Some people try to argue that all choices and decisions
are a matter of prudential justice.
They are terribly wrong.
Catholic doctrine unambiguously holds that some things
are always wrong in themselves, “intrinsically evil,”
including things like murder, abortion contraception and homosexual acts.
So, for example, just like it is always evil to kill someone
simply because they are in the U.S. illegally,
it is also always evil to kill someone
simply because they are in their mommy’s wombs and unwanted.
No arguments to make, no prudential judgment involved,
just well settled doctrine.
Sometimes it’s hard to accept this:
that doctrine is not up to our particular judgment.
But if you want to cling to your own opinions
as if they are your most valuable possessions,
rather than embrace the clear doctrine of Christ and his Church,
Jesus says: “anyone of you who does not renounce all his possessions
cannot be my disciple.”
Now, some of you may think that I disagree with the Pope on climate change.
Maybe I do, and maybe I don’t.
Actually, I hope I’ve been careful not to interject
my own prudential judgment here.
Even so, sometimes a priest—whether he’s a Pope, Bishop or Pastor—
finds it necessary to share his judgment with his flock,
just as Pope Francis has done with climate change.
The problem is, sometimes people mistake
sharing prudential judgment with teaching doctrine.

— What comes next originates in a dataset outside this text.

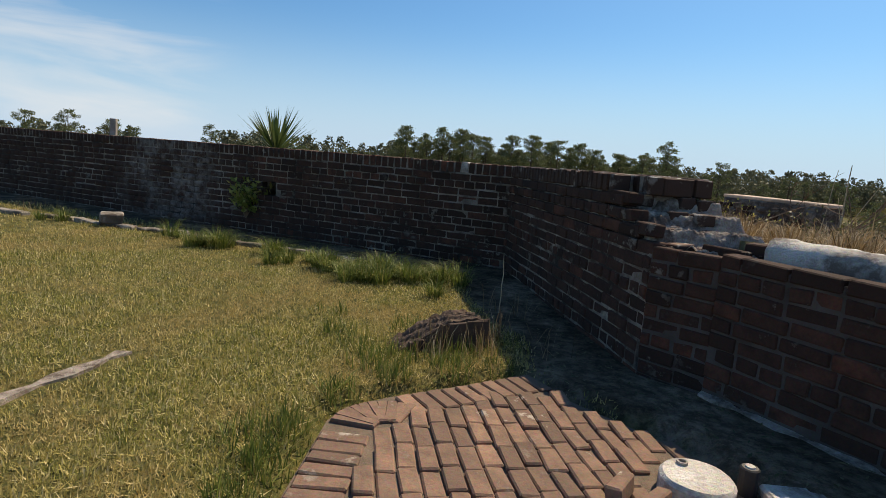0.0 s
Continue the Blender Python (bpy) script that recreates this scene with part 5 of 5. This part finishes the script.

And that’s a very dangerous mistake.
Because if Catholics don’t see the difference between doctrines and judgments, some Catholics might hear some really stupid judgment of a foolish priest
and rightly reject it as foolish,
but then think they can reject everything the foolish priest says,
even if it’s divinely inspired Church doctrine.
It happens all the time.
So when the Pope thinks he needs to intervene to stop climate change,
he’s going to use passionate language to communicate his zeal.
But, the thing is, he’s making a passionate plea
based on his own best prudential judgment
—not giving a catechesis on doctrine.
As we move more deeply into the mystery of this Holy Mass,
let us pray that,
following the truth revealed by Christ in the doctrines of His Holy Church,
and using right reason and the grace of the Holy Spirit,
[that] each of us, and our nation as a whole,
may be a true instrument of His will that God intends us to be.